Big tax changes hitting South Africa
South Africa is cracking down on multinational corporations, requiring these companies to pay a minimum tax of 15%.
This will align the country with a global initiative to curb tax avoidance and ensure fair revenue distribution across jurisdictions.
President Cyril Ramaphosa has signed the Global Minimum Tax Act into law, effectively requiring multinational companies headquartered in South Africa to pay a minimum of 15% tax on their earnings.
This is part of a much bigger global initiative whereby nearly 140 countries have agreed to implement a tax of at least 15%.
The idea behind this legislation is to help prevent countries from competing to provide multinationals with the lowest tax rate
On The Money Show with Stephen Grootes, ENS tax executive Charles de Wet explained that this aligns with a global trend to curb multinational companies’ tax avoidance.
Over the years, the focus has shifted towards preventing these corporations from exploiting tax havens to minimise their tax obligations.
The Organisation for Economic Co-operation and Development (OECD) previously introduced the Base Erosion and Profit Shifting (BEPS) programme.
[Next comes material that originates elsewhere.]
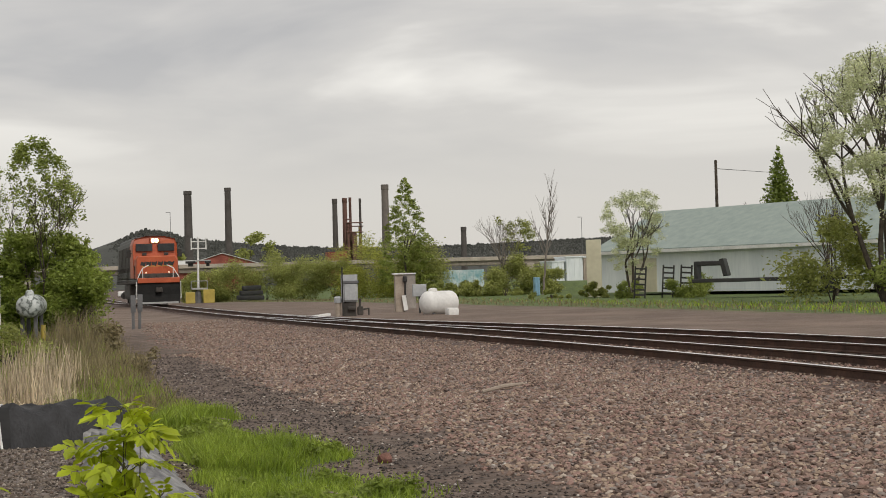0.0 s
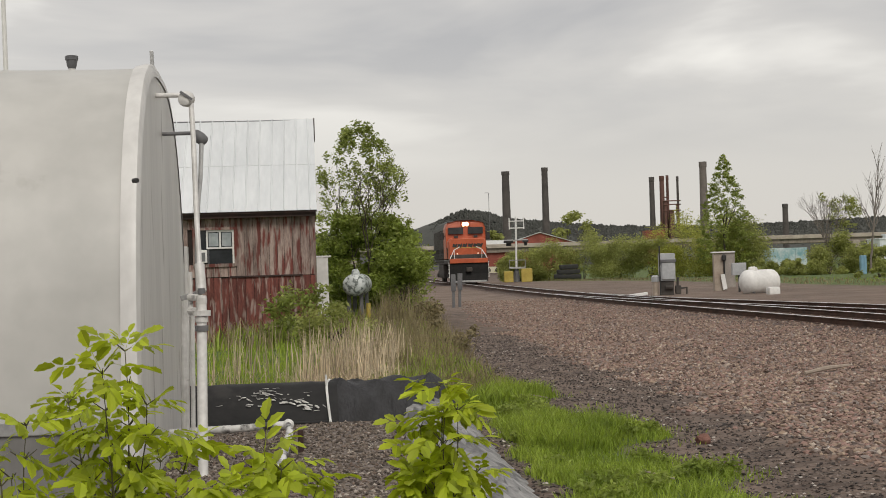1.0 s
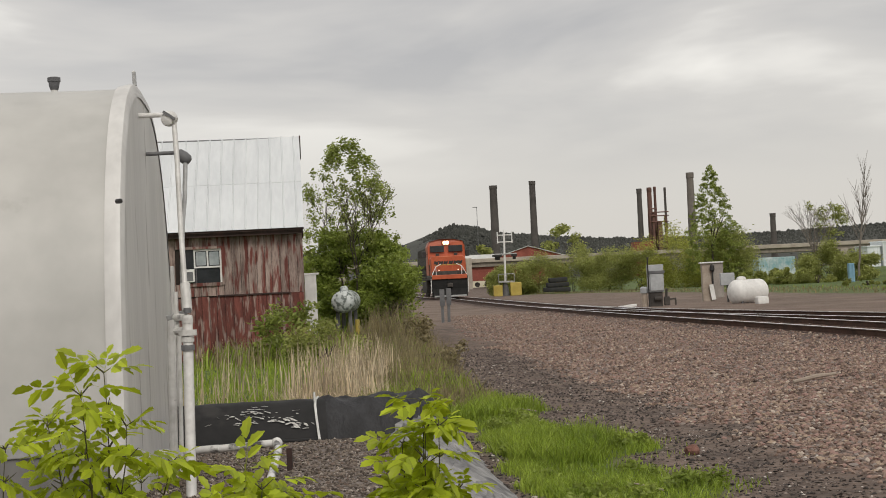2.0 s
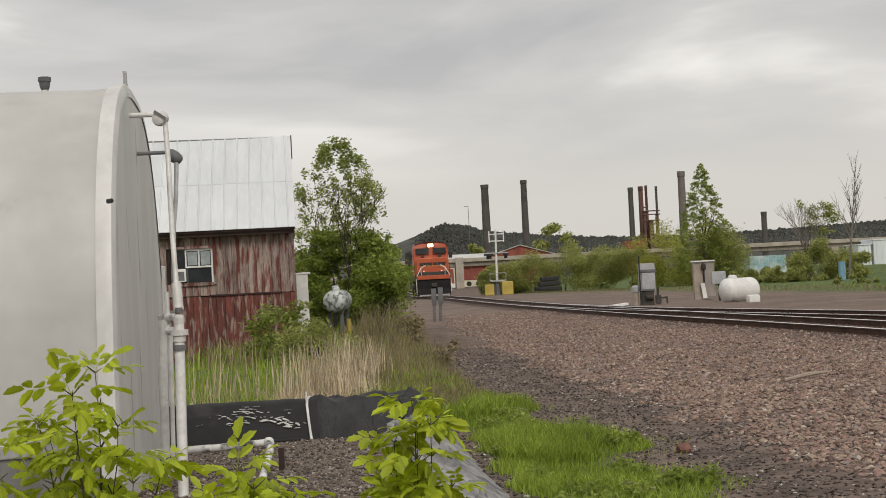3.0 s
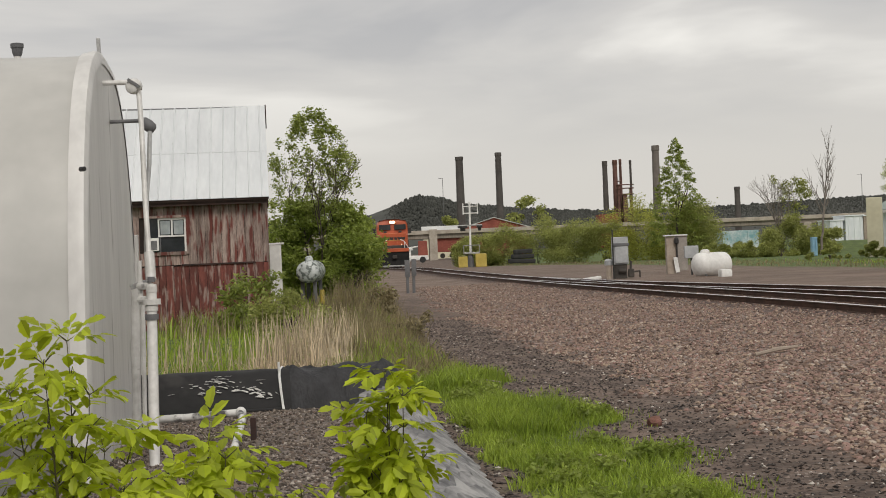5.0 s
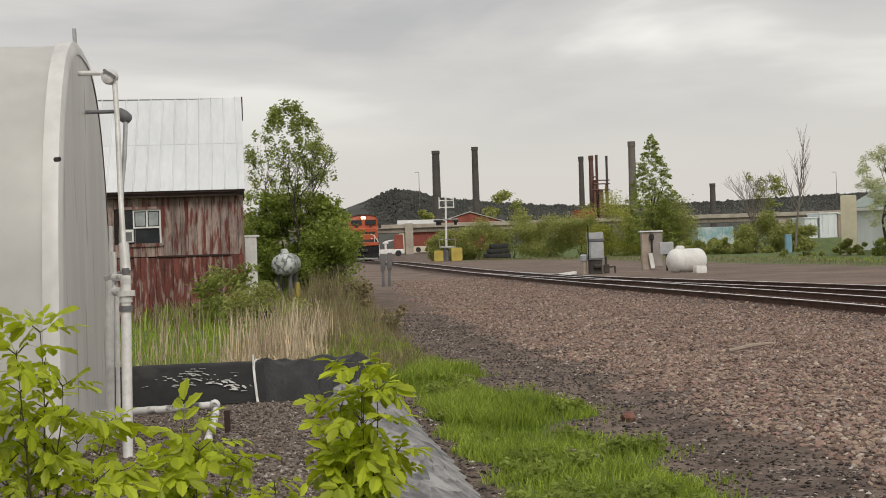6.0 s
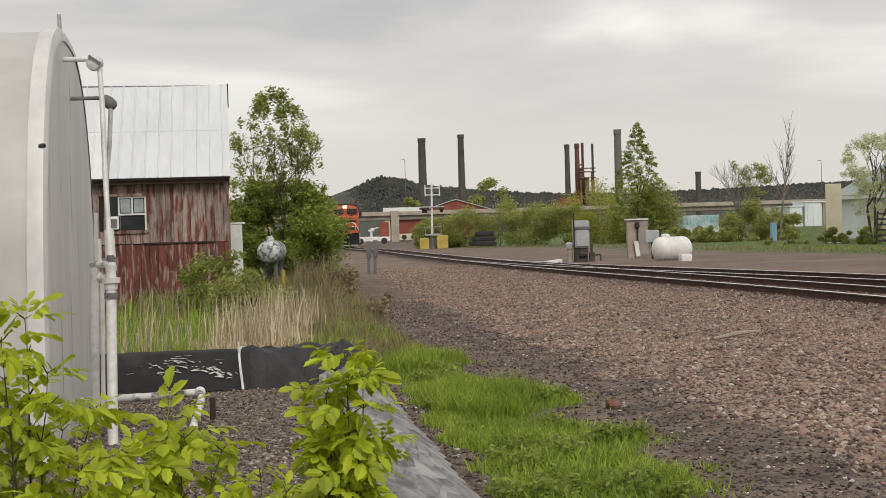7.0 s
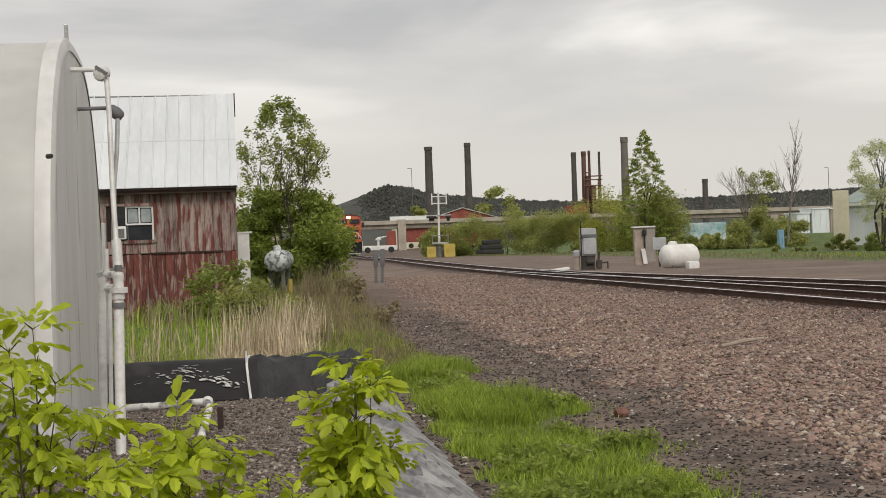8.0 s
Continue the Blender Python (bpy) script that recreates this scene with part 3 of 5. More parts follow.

BASE is an initiative focused on transparency and reporting to ensure that companies pay their fair share of taxes in the countries where they operate.
The global minimum tax represents a “version 2.0” of these efforts, specifically addressing what is known as “Pillar Two”, De Wet explained.
South Africa’s adoption of the legislation, which applies to financial years beginning on or after 1 January 2024, was driven by the need to keep pace with European countries that had already implemented similar measures.
According to De Wet, South Africa introduced the tax to remain aligned with global developments and to ensure it retained its fair share of tax revenues rather than losing them to other jurisdictions.
Notably, the tax applies only to the world’s largest companies, those with a turnover exceeding €750 million (approximately R14.5 billion) calculated over a five-year period, which limits the scope of the legislation to a relatively small number of multinational corporations.
The tax was first announced during the February 2024 budget speech, with the Minister of Finance confirming it would take effect from 1 January 2024.
However, the process required draft Bills to be published for public comment, presented to the Portfolio Committee on Finance, and ultimately signed into law by the President on 24 December 2024.
De Wet said there is some controversy surrounding the tax, particularly its retrospective application, which often raises concerns among tax professionals.
However, he noted that this case was somewhat different, as the announcement was made well in advance, and the legislation aimed to align with global trends. Transitional measures were also introduced to ease implementation.
For example, companies with a financial year ending in March 2024 would only be affected from their 2025 financial year onwards.
According to de Wet, the tax is designed to address both outbound and inbound investments.
For South African multinationals investing abroad in low-tax jurisdictions like Ireland, Guernsey, or Jersey, an “income inclusion rule” will apply.
If the average tax rate in the foreign jurisdiction is lower than 15% – for example, 12% – the company would need to pay the remaining 3% in South Africa.
Similarly, for multinational companies operating in South Africa but headquartered in countries that have not adopted the global tax rule, South Africa would also be entitled to apply the tax.
De Wet added that implementing the tax involves significant administrative effort, compliance requirements, and complex calculations.
For companies, the primary challenge also lies in the administrative requirements for compliance. Companies remain uncertain about the specific forms and reporting standards required by SARS, which has yet to finalise the process.
As a result, many businesses are concerned about the information they need to maintain and how they will meet these new obligations.